Alors que la question de la cyberdéfense prend une ampleur croissante, au point que la France envisage d'en faire un quatrième corps d'armée, le ministre chinois demande que l'Europe veille avec la Chine à ce qu'Internet soit "un instrument de paix et de sécurité, plutôt qu'une arme pour les conflits entre états". Il souhaite que les deux puissances s'allient pour une "meilleure coopération sur la loi, la régulation et les politiques relatives au cyberespace", et pour lutter contre différents "problèmes" comme "la pornographie en ligne, la cybercriminalité et le cyberterrorisme".
Lutter contre le terrorisme, mais lequel ?
Internet doit être "une voie vers les droits et intérêts légitimes des citoyens, pas un repaire du crime, et jamais un habitat du terrorisme", prévient Lui Wei. Or la Chine a évidemment une vue particulière de ce qui est le terrorisme, tout comme la France a ses propres définitions tout aussi discrétionnaires, qui varient selon les époques et les conflits.
Pour la Chine, qui utilise régulièrement la censure pour freiner les révoltes, "l'Internet devrait être une place publique d'opinions honnêtes et raisonnables, pas un marché de calomnies et d'escroqueries".

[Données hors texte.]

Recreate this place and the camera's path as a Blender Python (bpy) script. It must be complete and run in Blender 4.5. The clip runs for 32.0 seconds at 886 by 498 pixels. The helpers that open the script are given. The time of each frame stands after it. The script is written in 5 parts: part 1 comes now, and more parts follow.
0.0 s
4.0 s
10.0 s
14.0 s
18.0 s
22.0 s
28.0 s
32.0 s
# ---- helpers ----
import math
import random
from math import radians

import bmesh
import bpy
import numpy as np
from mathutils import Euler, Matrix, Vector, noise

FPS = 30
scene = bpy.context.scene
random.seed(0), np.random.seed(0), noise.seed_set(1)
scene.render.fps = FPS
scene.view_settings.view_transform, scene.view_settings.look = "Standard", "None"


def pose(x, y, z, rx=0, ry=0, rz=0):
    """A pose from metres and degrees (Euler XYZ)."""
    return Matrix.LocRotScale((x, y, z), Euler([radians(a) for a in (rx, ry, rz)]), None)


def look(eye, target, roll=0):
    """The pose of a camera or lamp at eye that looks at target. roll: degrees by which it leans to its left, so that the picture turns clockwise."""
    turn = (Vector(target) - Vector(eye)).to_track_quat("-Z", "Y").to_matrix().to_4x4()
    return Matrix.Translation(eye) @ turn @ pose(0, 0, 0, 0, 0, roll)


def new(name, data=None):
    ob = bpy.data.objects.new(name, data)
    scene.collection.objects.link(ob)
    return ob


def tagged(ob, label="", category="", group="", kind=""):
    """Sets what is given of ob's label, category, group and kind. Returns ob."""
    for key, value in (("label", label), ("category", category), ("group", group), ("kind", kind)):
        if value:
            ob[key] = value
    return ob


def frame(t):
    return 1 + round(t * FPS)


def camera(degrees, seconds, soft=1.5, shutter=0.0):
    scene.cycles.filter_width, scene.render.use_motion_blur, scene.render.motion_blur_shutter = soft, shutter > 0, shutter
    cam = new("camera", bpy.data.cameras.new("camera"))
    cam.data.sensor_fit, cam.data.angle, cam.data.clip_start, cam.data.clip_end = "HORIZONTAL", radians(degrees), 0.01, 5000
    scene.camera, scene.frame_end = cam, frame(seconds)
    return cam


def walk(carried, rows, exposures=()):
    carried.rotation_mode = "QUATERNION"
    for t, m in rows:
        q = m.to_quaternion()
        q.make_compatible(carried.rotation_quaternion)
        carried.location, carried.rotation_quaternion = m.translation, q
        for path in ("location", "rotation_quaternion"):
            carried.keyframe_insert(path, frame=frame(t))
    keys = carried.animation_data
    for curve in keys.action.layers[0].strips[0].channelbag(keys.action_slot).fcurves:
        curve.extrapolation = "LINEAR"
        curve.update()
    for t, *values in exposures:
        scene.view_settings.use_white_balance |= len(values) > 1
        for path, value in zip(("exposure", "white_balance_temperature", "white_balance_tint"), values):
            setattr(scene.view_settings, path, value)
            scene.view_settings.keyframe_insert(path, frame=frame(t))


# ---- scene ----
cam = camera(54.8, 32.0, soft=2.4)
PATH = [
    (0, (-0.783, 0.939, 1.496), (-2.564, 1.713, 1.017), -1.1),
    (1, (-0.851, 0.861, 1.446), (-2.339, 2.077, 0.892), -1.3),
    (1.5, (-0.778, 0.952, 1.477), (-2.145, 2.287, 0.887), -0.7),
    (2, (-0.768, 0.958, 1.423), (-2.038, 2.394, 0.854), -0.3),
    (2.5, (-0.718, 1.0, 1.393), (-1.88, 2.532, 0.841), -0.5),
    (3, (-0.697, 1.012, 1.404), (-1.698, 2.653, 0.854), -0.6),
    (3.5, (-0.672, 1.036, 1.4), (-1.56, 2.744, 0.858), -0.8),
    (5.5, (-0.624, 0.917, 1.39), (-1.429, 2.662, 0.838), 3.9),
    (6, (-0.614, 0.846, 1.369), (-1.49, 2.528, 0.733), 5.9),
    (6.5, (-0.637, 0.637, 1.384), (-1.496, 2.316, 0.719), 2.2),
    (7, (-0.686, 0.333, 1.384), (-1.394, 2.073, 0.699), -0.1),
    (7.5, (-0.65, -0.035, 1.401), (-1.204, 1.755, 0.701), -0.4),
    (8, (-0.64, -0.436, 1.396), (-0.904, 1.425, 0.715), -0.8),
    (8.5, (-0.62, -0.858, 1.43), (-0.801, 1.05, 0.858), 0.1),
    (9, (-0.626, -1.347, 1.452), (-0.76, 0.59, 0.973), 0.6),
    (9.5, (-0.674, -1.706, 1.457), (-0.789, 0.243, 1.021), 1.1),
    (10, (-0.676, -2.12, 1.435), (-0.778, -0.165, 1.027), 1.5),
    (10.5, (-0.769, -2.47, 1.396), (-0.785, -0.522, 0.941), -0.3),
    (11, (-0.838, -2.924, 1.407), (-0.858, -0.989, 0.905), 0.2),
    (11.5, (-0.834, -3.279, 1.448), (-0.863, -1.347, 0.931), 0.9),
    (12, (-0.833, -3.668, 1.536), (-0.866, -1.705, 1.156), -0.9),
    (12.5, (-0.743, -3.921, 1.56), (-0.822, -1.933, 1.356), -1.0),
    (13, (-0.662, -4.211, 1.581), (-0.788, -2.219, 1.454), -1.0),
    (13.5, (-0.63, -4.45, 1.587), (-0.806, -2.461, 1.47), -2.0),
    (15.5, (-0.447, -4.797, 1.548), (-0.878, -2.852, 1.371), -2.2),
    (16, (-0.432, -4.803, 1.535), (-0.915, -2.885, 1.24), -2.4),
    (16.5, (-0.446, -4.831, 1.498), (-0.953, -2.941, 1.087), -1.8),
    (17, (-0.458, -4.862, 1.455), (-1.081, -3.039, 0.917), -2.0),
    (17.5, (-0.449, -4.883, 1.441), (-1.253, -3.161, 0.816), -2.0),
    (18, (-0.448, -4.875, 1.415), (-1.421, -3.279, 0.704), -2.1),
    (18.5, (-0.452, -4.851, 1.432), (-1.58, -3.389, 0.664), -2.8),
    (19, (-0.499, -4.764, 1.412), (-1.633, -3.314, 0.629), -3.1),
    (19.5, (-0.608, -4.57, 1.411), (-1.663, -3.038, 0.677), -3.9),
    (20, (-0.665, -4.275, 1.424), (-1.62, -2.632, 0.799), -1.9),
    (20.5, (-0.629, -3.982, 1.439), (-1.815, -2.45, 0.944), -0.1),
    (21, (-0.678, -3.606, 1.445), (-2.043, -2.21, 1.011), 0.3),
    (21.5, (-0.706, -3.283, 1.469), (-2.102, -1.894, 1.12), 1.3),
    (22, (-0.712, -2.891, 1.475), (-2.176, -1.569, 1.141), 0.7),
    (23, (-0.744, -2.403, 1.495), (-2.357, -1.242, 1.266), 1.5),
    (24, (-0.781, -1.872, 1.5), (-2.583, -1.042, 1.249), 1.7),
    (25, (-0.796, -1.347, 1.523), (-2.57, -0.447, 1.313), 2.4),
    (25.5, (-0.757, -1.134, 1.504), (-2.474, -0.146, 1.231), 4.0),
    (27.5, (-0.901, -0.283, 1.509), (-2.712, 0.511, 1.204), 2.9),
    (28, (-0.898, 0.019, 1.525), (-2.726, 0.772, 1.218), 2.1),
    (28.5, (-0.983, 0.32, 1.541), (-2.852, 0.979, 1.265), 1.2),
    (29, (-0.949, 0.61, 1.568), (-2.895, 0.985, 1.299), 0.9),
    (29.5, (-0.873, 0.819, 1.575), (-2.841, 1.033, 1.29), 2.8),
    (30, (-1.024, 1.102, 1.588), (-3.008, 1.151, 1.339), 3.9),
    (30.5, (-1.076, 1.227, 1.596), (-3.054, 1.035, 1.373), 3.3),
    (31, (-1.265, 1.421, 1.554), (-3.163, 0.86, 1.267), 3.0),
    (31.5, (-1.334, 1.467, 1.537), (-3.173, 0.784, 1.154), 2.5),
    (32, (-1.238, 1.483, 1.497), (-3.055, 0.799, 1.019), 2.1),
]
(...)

"Avec un respect mutuel de la souveraineté sur Internet, une meilleure sécurité de l'information, et aucune cyber hégémonie, il est tout à fait possible pour les deux côtés de construire un système de gouvernance de l'Internet multilatéral, démocratique et transparent". Une pierre dans le jardin des Etats-Unis, qui ne renoncent à leur contrôle de l'ICANN qu'en misant sur la puissance prise par les entreprises américaines.